The first thing encode_block tries is add. The try_add method is implemented as shown below:

def try_add(state, block)
   buf  = "\x68"
   vbuf = ''
   ctx  = ''

   block.each_byte { |b|
      return nil if (b == 0xff or b == 0x01 or b == 0x00)

         xv = rand(b - 1) + 1
      end while (is_badchar(state, xv) or is_badchar(state, b - xv))

      vbuf += [xv].pack('C')
      ctx  += [b - xv].pack('C')

   buf += vbuf + "\x5f\x01\x39\x03\x0c\x24"

   state.context += ctx

   return buf

The try_add routine enumerates each byte in the block, trying to find a random byte that, when added to another random byte, produces the byte value in the block. The algorithm it uses to accomplish this is to loop selecting a random value between 1 and the actual value. From there a check is made to ensure that both values are within the valid character set. If they are both valid, then one of the values is stored as one of the bytes of the 32-bit immediate operand to the push instruction that is part of the decode transform for the current block. The second value is appended to the encoded block context. After all bytes have been considered, the instructions that compose the decode transform are completed and the encoded block context is appended to the string of encoded blocks. Finally, the decode transform is returned to the framework.

In the event that any of the bytes that compose the block being encoded by try_add are 0x00, 0x01, or 0xff, the routine will return nil. When this happens, the encode_block routine will attempt to encode the block using the sub instruction. The implementation of the try_sub routine is shown below:

def try_sub(state, block)
   buf   = "\x68";
   vbuf  = ''
   ctx   = ''
   carry = 0

   block.each_byte { |b|
      return nil if (b == 0x80 or b == 0x81 or b == 0x7f)

      x          = 0
      y          = 0
      prev_carry = carry

         carry = prev_carry

         if (b > 0x80)
            diff  = 0x100 - b
            y     = rand(0x80 - diff - 1).to_i + 1
            x     = (0x100 - (b - y + carry))
            carry = 1
            diff  = 0x7f - b
            x     = rand(diff - 1) + 1
            y     = (b + x + carry) & 0xff
            carry = 0

      end while (is_badchar(state, x) or is_badchar(state, y))

      vbuf += [x].pack('C')
      ctx  += [y].pack('C')

   buf += vbuf + "\x5f\x29\x39\x03\x0c\x24"

   state.context += ctx

   return buf

Unlike the try_add routine, the try_sub routine is a little bit more complicated, perhaps unnecessarily. The main reason for this is that subtracting two 32-bit values has to take into account things like carrying from one digit to another. The basic idea is the same. Each byte in the block is enumerated. If the byte is above 0x80, the routine calculates the difference between 0x100 and the byte. From there, it calculates the y value as a random number between 1 and 0x80 minus the difference. Using the y value, it generates the x value as 0x100 minus the byte value minus y plus the current carry flag. To better understand this, consider the following scenario.
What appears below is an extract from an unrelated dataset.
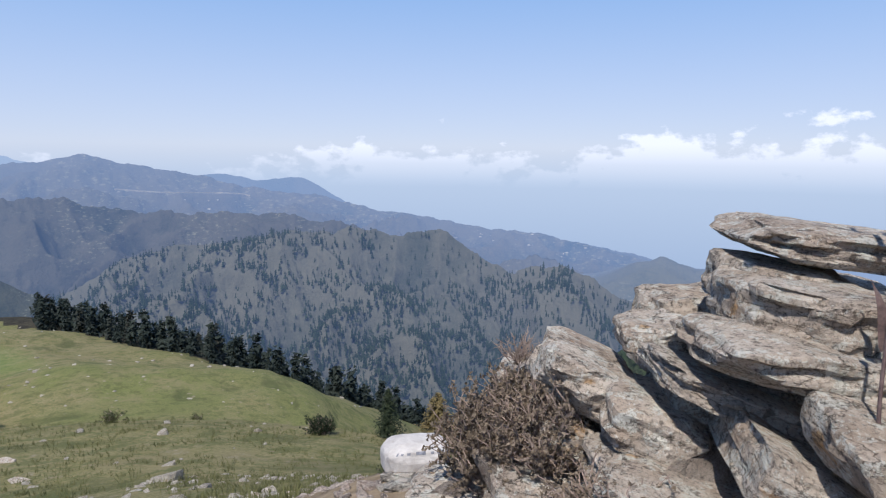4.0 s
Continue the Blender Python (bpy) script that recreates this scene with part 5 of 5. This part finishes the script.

Say that the byte being encoded is 0x84. The difference between 0x100 and 0x84 is 0x7c. A valid value of y could be 0x3, as derived from rand(0x80 - 0x7c - 1) + 1. Given this value for y, the value of x would be, assuming a zero carry flag, 0x7f. When 0x7f, or x, is subtracted from 0x3, or y, the result is 0x84.

However, if the byte value is less than 0x80, then a different method is used to select the x and y values. In this case, the difference is calculated as 0x7f minus the value of the current byte. The value of x is then assigned a random value between 1 and the difference. The value of y is then calculated as the current byte plus x plus the carry flag. For example, if the value is 0x24, then the values could be calculated as described in the following scenario.

First, the difference between 0x7f and 0x24 is 0x5b. The value of x could be 0x18, as derived from rand(0x5b - 1) + 1. From there, the value of y would be calculated as 0x3c through 0x24 + 0x18. Therefore, 0x3c - 0x18 is 0x24.

Given these two methods of calculating the individual byte values, it's possible to encode all byte with the exception of 0x7f, 0x80, and 0x81. If any one of these three bytes is encountered, the try_sub routine will return nil and the encoding will fail. Otherwise, the routine will complete in a fashion similar to the try_add routine. However, rather than using an add instruction, it uses the sub instruction.